OK, enough negatives. What about the positive side of guns in purses?

Here are some of the positive arguments:

A purse can be more accessible when out on the street in cold or rainy weather. His hip holster under a long coat buttoned or belted against the wind is virtually unreachable. All she has to do, regardless of the weather or temperature, is swing her purse into position to draw.

A purse is extremely concealable. Because holster purses are made with a special gun compartment that is separate from the purse’s other contents, and sealed with a generous amount of Velcro, the changes of accidentally flashing your gun are virtually nil.

A purse is easy to use with a wide variety of clothing. This advantage cannot be overstated, because most women don’t wear the same kind of clothing day in and day out. Men can wear pants with a belt, and a jacket virtually all the time — whether it is jeans and a work shirt over a T-shirt or a suit and tie.

I’d like to see just one of those men cope, just for a few weeks, with the difficulties most women have with concealed carry.

Give him padded hips, so that the butt of his favorite carry gun digs painfully into his ribs whenever he sits down.

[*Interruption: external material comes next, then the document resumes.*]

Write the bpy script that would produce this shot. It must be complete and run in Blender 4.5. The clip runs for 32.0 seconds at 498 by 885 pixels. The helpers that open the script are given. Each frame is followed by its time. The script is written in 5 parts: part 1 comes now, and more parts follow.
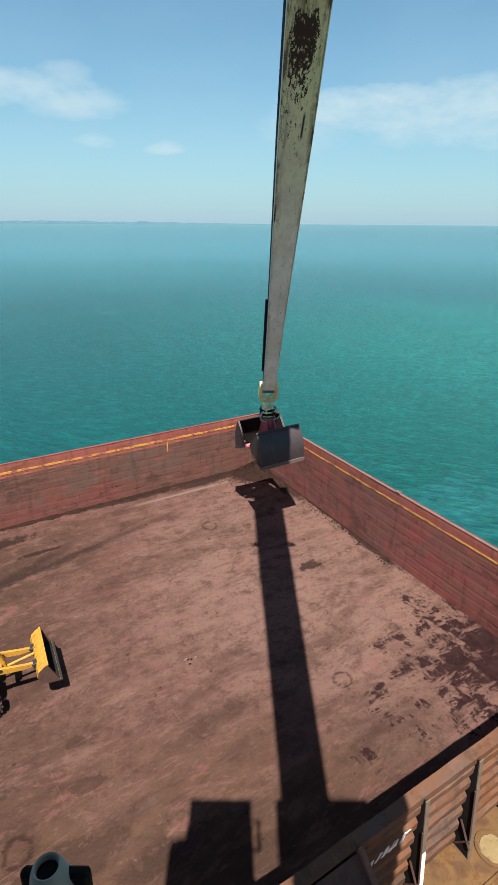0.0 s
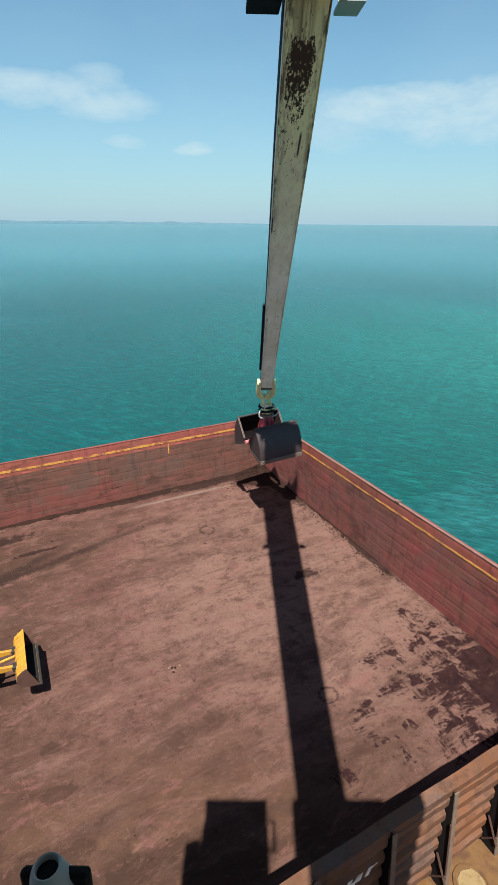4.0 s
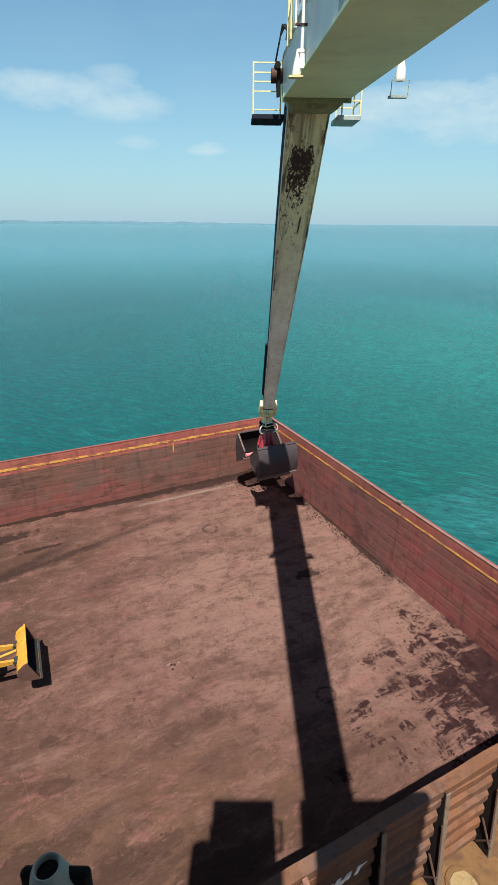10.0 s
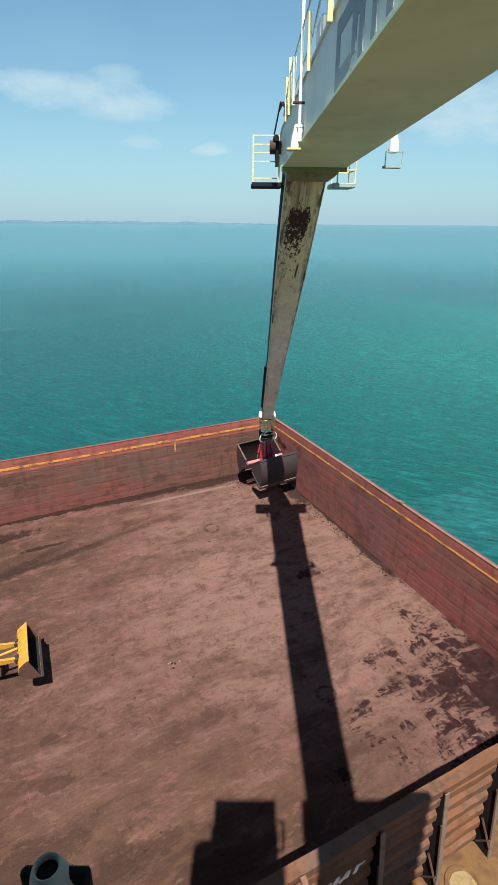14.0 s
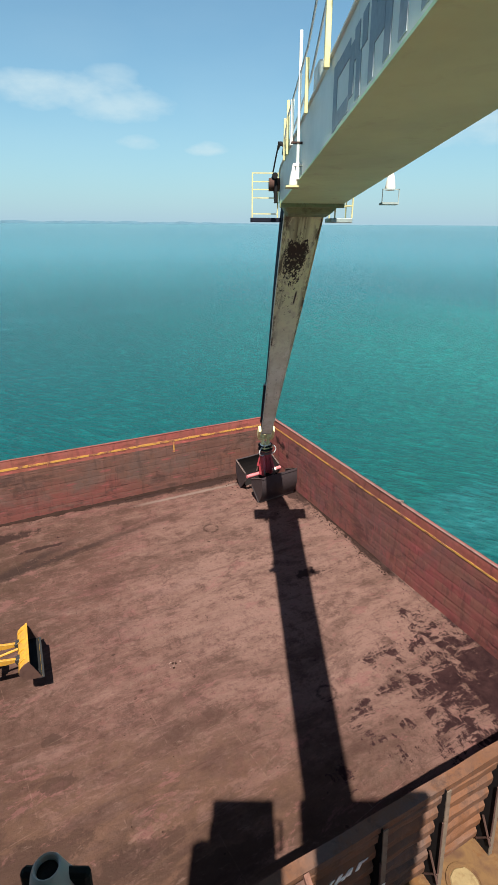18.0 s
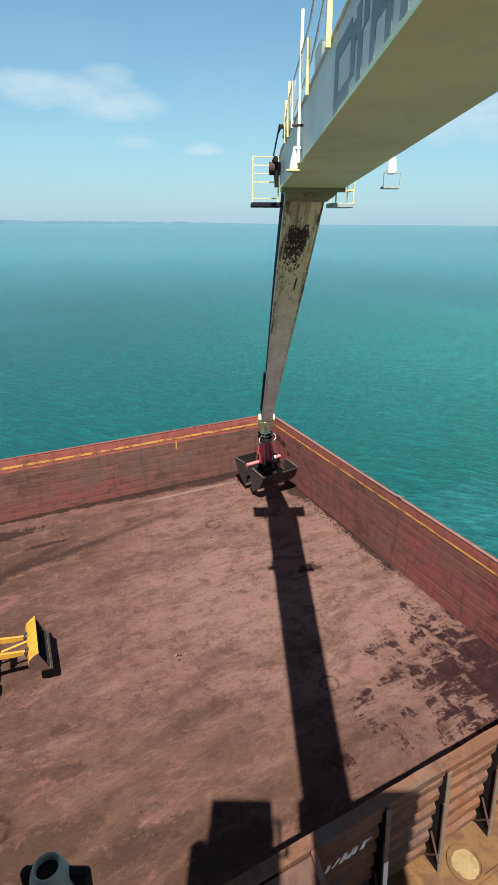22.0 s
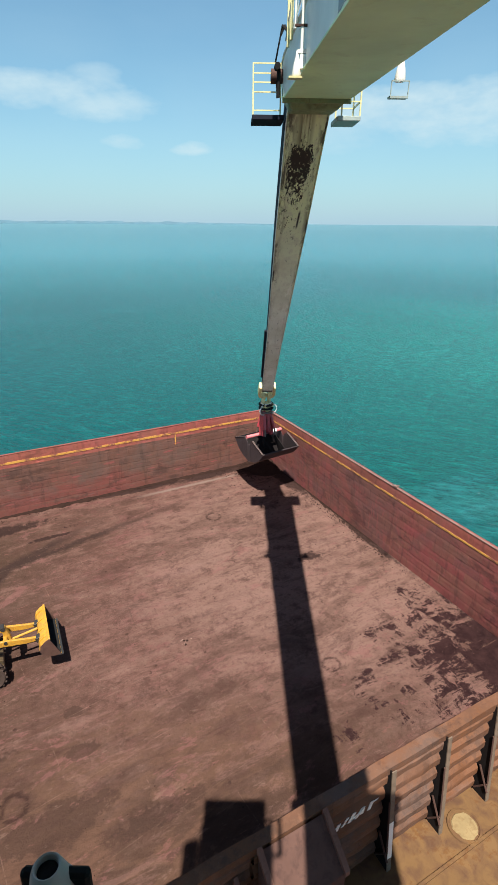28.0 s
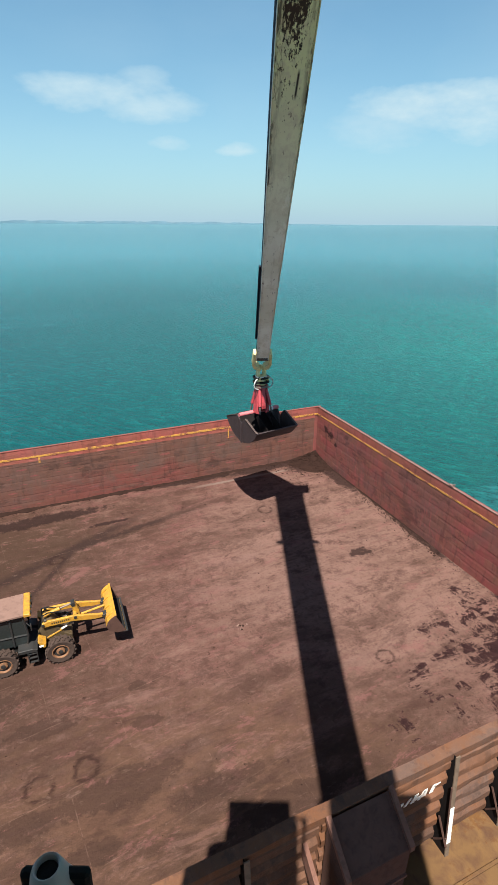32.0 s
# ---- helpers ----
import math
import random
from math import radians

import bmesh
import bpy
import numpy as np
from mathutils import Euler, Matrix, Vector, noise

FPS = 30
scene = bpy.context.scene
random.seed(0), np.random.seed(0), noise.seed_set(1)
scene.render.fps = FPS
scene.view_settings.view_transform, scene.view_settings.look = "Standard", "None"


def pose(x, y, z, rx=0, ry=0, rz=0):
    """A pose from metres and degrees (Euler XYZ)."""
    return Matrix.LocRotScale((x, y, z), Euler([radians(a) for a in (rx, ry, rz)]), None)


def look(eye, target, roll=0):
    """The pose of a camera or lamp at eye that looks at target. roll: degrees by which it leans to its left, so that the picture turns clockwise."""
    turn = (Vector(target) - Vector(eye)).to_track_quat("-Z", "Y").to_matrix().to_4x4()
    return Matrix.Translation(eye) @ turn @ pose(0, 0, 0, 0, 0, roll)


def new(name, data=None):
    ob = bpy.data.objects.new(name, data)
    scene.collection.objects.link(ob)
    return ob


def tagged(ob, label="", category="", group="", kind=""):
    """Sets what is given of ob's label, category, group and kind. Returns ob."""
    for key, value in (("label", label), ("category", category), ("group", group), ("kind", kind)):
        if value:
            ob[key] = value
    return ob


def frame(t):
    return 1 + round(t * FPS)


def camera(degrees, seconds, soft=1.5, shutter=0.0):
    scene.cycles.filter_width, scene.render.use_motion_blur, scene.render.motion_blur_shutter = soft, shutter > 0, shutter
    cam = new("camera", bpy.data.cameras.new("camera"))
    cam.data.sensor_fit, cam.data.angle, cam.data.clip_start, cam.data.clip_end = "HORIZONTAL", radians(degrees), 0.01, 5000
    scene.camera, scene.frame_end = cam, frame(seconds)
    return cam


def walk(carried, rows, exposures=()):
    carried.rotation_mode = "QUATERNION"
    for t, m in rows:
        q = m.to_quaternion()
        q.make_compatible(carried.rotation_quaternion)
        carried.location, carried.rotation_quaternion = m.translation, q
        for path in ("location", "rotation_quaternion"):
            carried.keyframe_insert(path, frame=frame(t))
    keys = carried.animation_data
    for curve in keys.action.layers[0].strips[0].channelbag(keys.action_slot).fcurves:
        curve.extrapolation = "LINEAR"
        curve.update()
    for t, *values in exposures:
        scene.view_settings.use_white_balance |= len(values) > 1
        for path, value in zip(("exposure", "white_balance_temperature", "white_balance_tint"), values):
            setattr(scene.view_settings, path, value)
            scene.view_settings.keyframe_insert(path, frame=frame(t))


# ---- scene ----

Give him a wardrobe full of clothes with no belts at all, or with soft, thin belts that could never support a holster. Give him a budget that doesn’t permit replacing that wardrobe all at once with clothes that are more gun-friendly.

Give him little children who must be picked up, held close, and cuddled frequently.

Give him an easily-strained lower back that can’t take the pressure of a fanny pack or a midriff holster.

Then see how he solves the concealed carry dilemma.

A lot of women are solving it for themselves, with the help of a lot of companies that make holster purses. Most of them advertise in this magazine. Be aware of the pros and cons. Match your mode of carry to your personal priorities. Then, if a holster purse makes the difference for you between carrying your gun and leaving it at home, you have my enthusiastic support for in-purse carry.